*What is asked:* Can you set down, exactly as they appear below, the lines from the opening of the material through the one bearing "import math", minus the pictures?

*Data segment:*
_ _ _

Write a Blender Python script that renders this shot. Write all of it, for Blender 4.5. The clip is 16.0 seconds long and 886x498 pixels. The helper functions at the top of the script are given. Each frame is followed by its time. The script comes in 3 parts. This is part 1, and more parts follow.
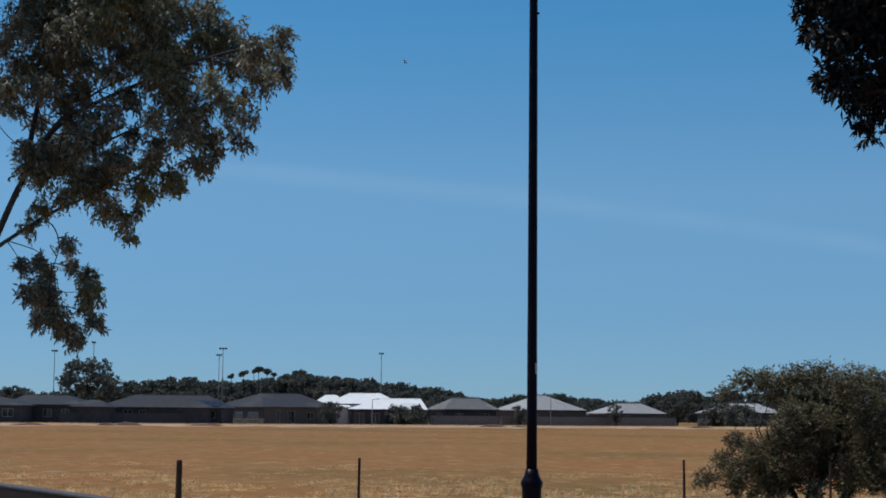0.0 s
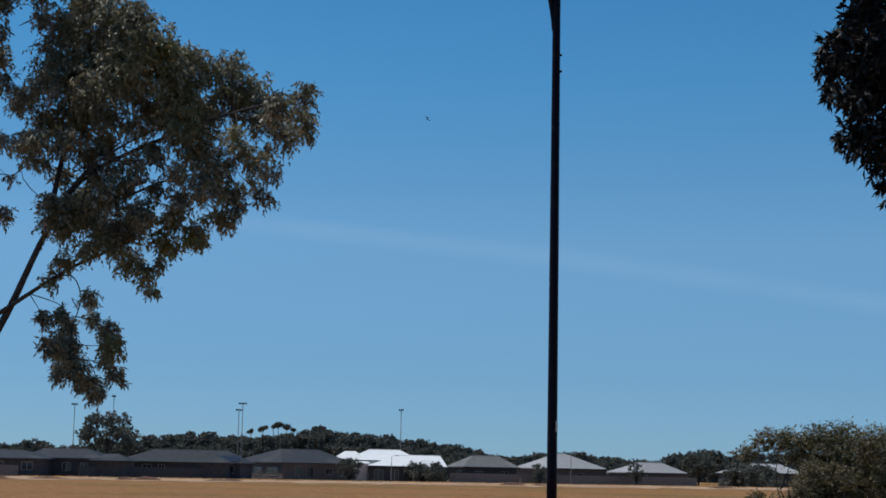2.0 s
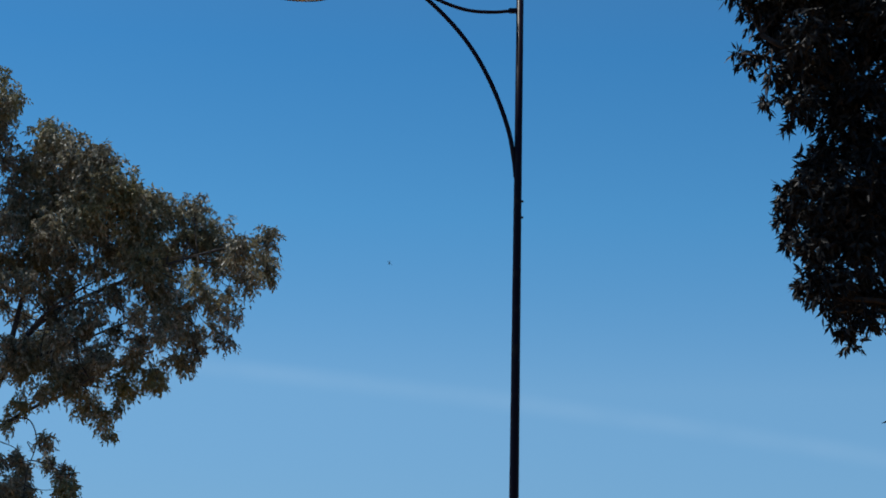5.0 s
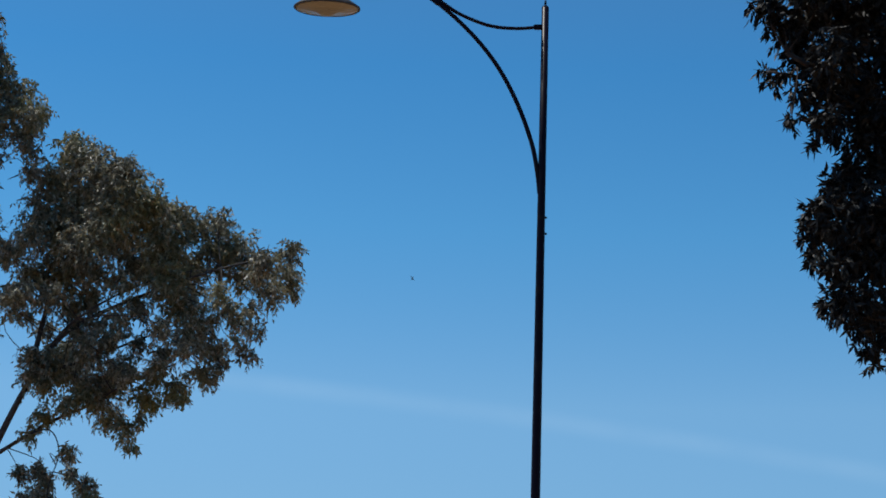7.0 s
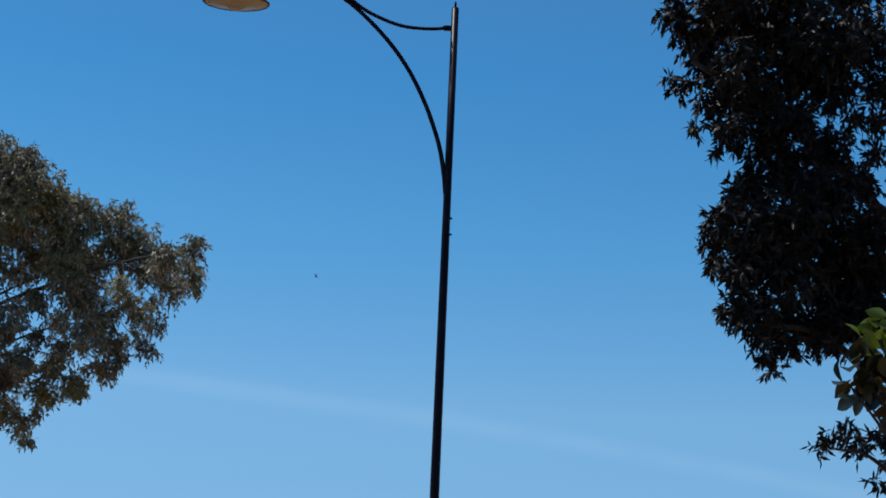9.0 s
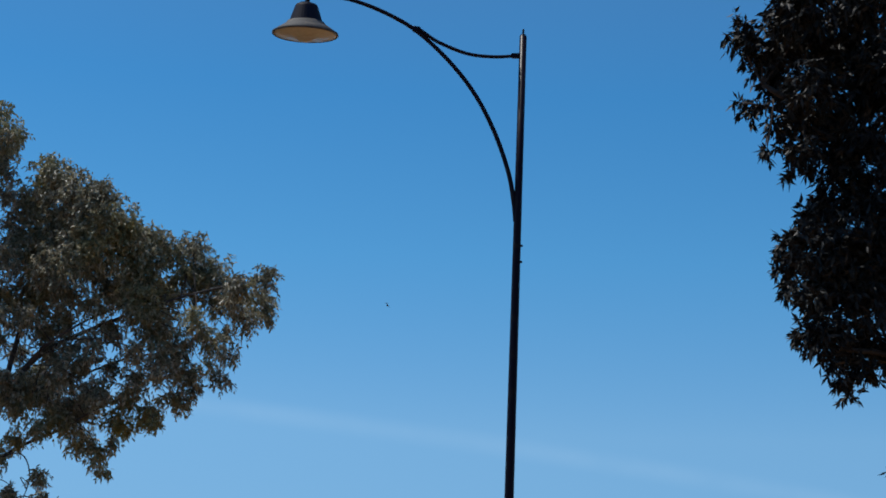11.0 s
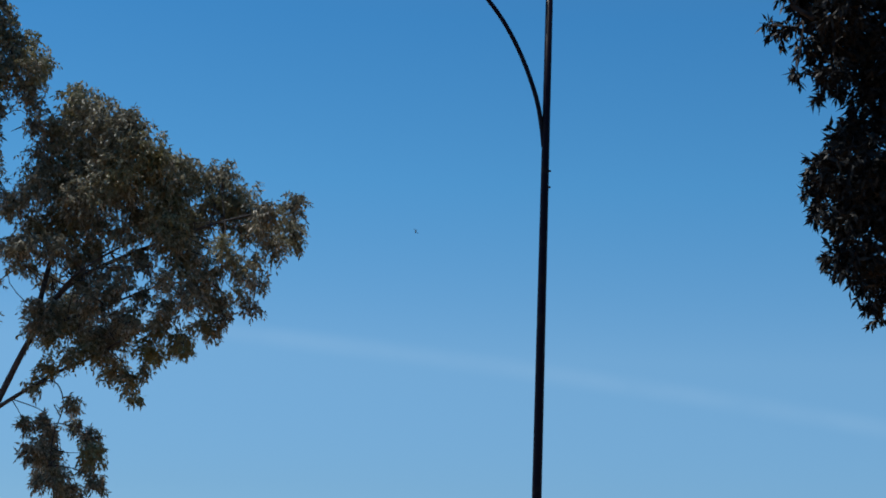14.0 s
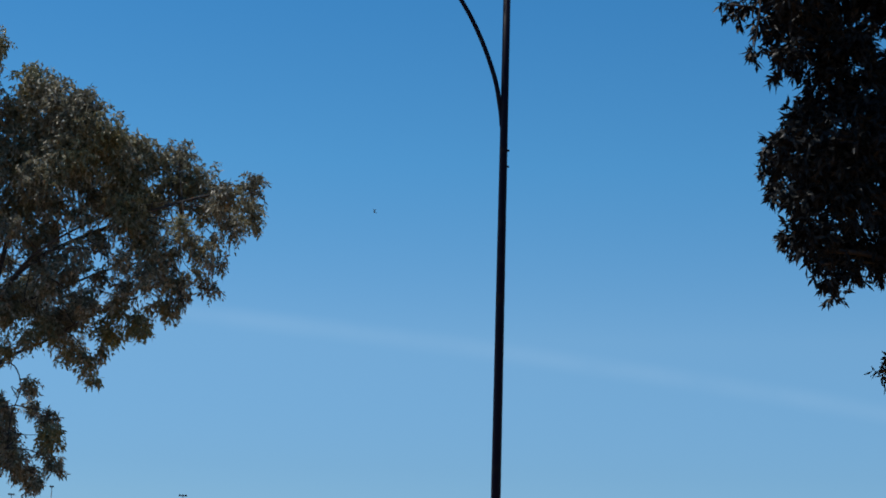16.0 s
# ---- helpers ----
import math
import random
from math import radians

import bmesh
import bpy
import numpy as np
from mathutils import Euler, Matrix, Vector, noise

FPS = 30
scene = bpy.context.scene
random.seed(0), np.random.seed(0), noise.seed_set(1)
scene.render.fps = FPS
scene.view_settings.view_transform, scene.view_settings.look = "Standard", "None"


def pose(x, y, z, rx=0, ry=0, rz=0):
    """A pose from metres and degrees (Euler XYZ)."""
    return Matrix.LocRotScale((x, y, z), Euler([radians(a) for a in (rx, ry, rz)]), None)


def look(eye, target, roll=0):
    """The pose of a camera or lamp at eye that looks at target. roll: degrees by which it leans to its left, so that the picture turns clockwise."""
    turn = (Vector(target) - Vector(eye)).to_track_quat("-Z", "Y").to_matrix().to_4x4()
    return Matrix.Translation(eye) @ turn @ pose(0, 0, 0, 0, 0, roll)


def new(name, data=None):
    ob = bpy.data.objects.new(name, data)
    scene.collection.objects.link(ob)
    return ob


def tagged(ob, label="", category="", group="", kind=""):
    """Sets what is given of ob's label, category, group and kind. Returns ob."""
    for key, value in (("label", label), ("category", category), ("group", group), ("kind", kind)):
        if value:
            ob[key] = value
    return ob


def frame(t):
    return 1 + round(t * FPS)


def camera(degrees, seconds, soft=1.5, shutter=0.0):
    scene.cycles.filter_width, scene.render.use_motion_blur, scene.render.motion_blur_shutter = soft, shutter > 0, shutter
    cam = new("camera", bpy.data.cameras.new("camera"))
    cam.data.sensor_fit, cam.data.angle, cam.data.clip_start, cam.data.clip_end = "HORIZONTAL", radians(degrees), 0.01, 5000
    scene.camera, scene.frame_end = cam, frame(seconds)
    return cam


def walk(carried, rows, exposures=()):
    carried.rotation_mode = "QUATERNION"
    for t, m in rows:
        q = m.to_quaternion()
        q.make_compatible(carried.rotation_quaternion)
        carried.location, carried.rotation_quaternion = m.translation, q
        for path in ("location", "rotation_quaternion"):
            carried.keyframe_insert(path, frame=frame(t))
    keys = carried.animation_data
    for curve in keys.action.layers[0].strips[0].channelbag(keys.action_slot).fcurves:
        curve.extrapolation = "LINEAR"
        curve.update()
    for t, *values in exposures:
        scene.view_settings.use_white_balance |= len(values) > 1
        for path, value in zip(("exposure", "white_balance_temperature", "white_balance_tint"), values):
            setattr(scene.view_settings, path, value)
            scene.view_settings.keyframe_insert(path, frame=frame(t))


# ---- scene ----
EYE = (0.0, 0.0, 1.6)


def gaze(yaw, pitch, roll):
    """A pose at the eye from compass turn, tilt and lean to the right, in degrees."""
    a, p = radians(yaw), radians(pitch)
    way = Vector((math.sin(a) * math.cos(p), math.cos(a) * math.cos(p), math.sin(p)))
    return look(EYE, Vector(EYE) + way * 10, -roll)


cam = camera(30.59, 16.0, soft=1.75)
PATH = [
    (0.0, 0.040, 5.875, -0.564),
    (0.5, -0.130, 6.788, -1.080),
    (1.0, -0.355, 7.684, -0.950),
    (1.5, -0.138, 8.170, -1.100),
    (2.0, -0.739, 7.863, -1.130),
    (2.5, -0.084, 8.557, -1.280),
    (3.0, -0.398, 9.555, -1.630),
    (3.5, -0.427, 10.897, -1.621),
    (4.0, 0.041, 10.001, -1.468),
    (4.5, -0.153, 11.235, -1.555),
    (5.0, 0.540, 13.000, -1.311),
    (5.2, 0.347, 12.965, -1.226),
    (7.3, -0.719, 13.855, -2.400),
    (7.5, -1.174, 14.483, -2.720),
    (7.7, -0.990, 14.900, -2.850),
    (8.0, -1.046, 15.076, -2.872),
    (8.3, -0.557, 15.470, -2.893),
    (8.5, 0.993, 13.023, -2.979),
    (9.0, 3.150, 13.640, -2.480),
    (9.5, 1.555, 14.601, -2.271),
    (10.0, 1.393, 14.554, -2.152),
    (10.2, 0.983, 14.845, -2.276),
    (12.3, 0.083, 13.849, -2.574),
    (12.5, -0.420, 14.256, -2.429),
    (13.0, 0.291, 13.498, -2.484),
    (13.5, -0.822, 12.858, -3.027),
    (14.0, -0.385, 11.867, -2.191),
    (14.5, -0.114, 11.128, -2.055),
    (15.0, 0.262, 11.790, -2.478),
    (15.5, 0.246, 12.294, -1.949),
    (16.0, 1.123, 11.201, -1.686),
]
walk(cam, [(t, gaze(a, b, c)) for t, a, b, c in PATH], exposures=[(0.0, -0.15), (1.5, -0.13), (3.5, -0.10), (5.0, 0.0), (7.5, 0.15), (9.0, 0.18), (10.0, 0.15), (12.5, 0.12), (14.5, 0.02), (16.0, 0.04)])

# ---- sky, sun ----
SUN_AZ, SUN_EL = -72.0, 66.0
world = bpy.data.worlds.new("sky")
scene.world = world
world.use_nodes = True
wn, wl = world.node_tree.nodes, world.node_tree.links
sky = wn.new("ShaderNodeTexSky")
sky.sky_type, sky.sun_disc = "NISHITA", False
sky.sun_elevation, sky.sun_rotation = radians(SUN_EL), radians(SUN_AZ)
sky.air_density, sky.dust_density, sky.ozone_density, sky.altitude = 0.6, 0.0, 8.0, 0.0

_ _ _

*Task response:*
Write a Blender Python script that renders this shot. Write all of it, for Blender 4.5. The clip is 16.0 seconds long and 886x498 pixels. The helper functions at the top of the script are given. Each frame is followed by its time. The script comes in 3 parts. This is part 1, and more parts follow.
0.0 s
2.0 s
5.0 s
7.0 s
9.0 s
11.0 s
14.0 s
16.0 s
# ---- helpers ----
import math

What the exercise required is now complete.